Sei que isso pode soar estranho especialmente àqueles que são membros de igrejas cujo sistema de governo é conciliar. É fácil confundir conciliarismo com total abstinência de liderança individual. Pastores podem proceder como meros moderadores ou subordinados de seus conselhos, fugindo de toda e qualquer questão espinhosa que exija decisão. Compartilham os assuntos com o corpo de presbíteros (o que na maioria das vezes é bom) imiscuindo-se de liderar (o que é mau). Tais pastores conseguem enxergar a necessidade de unção do Espírito para a pregação e ensino; eles percebem que seus ministérios têm de alinhar-se ao de Jesus, mas, infelizmente, não observam que a unção messiânica implica no uso do “conselho e fortaleza.”

Considerando o que alguns comentaristas bíblicos afirmam sobre a timidez do jovem Timóteo, não nos surpreende que Paulo o exorte a reavivar o seu dom, lembrando-se de que “Deus não nos tem dado espírito de covardia, mas de poder, de amor e de moderação” (2Tm 1.6-7). Timóteo precisava liderar — tomar decisões firmes e implementá-las.

A tomada de decisão coloca o pastor em seu lugar, nos termos constitucionais e litúrgicos. Ele é responsável, o servo a quem Cristo se dirige a fim de garantir a saúde da igreja local (Ap 1.12-3.22). Ele prestará contas pelas almas sob sua jurisdição (Hb 13.17). Ainda que eu entenda que os presbíteros regentes são, com o docente, pastores do rebanho, não nos esqueçamos de que:

  • Constitucionalmente, eles se dedicam a um ministério de auxílio ao pastor-efetivo;
  • eles são ovelhas do pastor-efetivo;
  • uma das tarefas do pastor-efetivo é exatamente discipular seus presbíteros a fim de capacitá-los para o exercício maduro e frutífero de seus ministérios (Ef 4.11-16).

Sendo assim, o pastor caminha com seu Conselho humildemente, sabendo estar entre irmãos, presidindo a Igreja com abertura para as ricas contribuições conciliares e sempre manifestando o fruto do Espírito. Nesse contexto, ele lidera. Ele — e nenhum outro — possui o cajado da liderança. Em diversas situações críticas, ele deverá dar a palavra de comando, sempre sob a convicção da direção do Altíssimo.

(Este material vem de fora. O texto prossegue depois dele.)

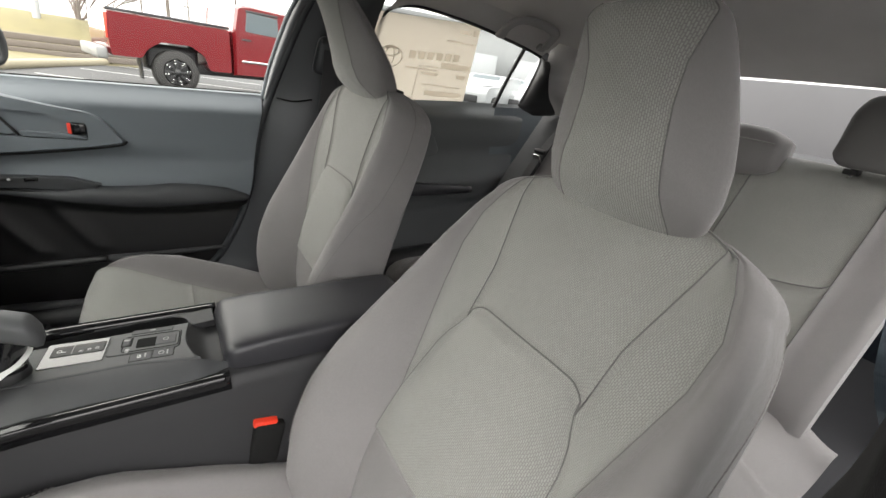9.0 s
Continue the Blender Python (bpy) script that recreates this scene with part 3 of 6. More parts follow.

Alguns podem argumentar que isso é mais episcopal do que presbiteriano. Remeto esses críticos ao exemplo da forte liderança de Calvino em Genebra. Genebra é conhecida como referência do ministério de Calvino e não do Conselho local. Deus colocou Calvino ali, naquele tempo, a fim de imprimir sua liderança divinamente orientada. Eis um bom padrão reformado. Querem mais? Leiamos sobre John Knox, ou Martin Bucer. Fora dos arraiais presbiterianos temos Charles Spurgeon, que não confundiu humildade com fraqueza quanto às decisões e ações eclesiásticas. Líderes humildes, crentes e fortes, para a glória de Deus.

O Conselho ou a assembléia geral de uma igreja pode definir pela saída de um pastor efetivo? É claro que sim. Mas, enquanto estiver em seu mandato, o pastor deve liderar sob Deus, sem medo dos homens.

Isso é estressante.

Aqui uma palavra final. A pesquisa citada anteriormente revelou um dado surpreendente: “padres e freiras são a categoria profissional que com maior freqüência se diz feliz e mais raramente se sente sem esperança. A resposta para esse aparente paradoxo pode estar na fé”. Bingo. O mesmo se aplica aos pastores, ou seja, o estresse pastoral é prazeroso; servir a Deus, ainda que lidando com os desgastes decorrentes da incompreensão ou oposição dos homens, produz verdadeira felicidade (cf. Sl 40.8, 100.2).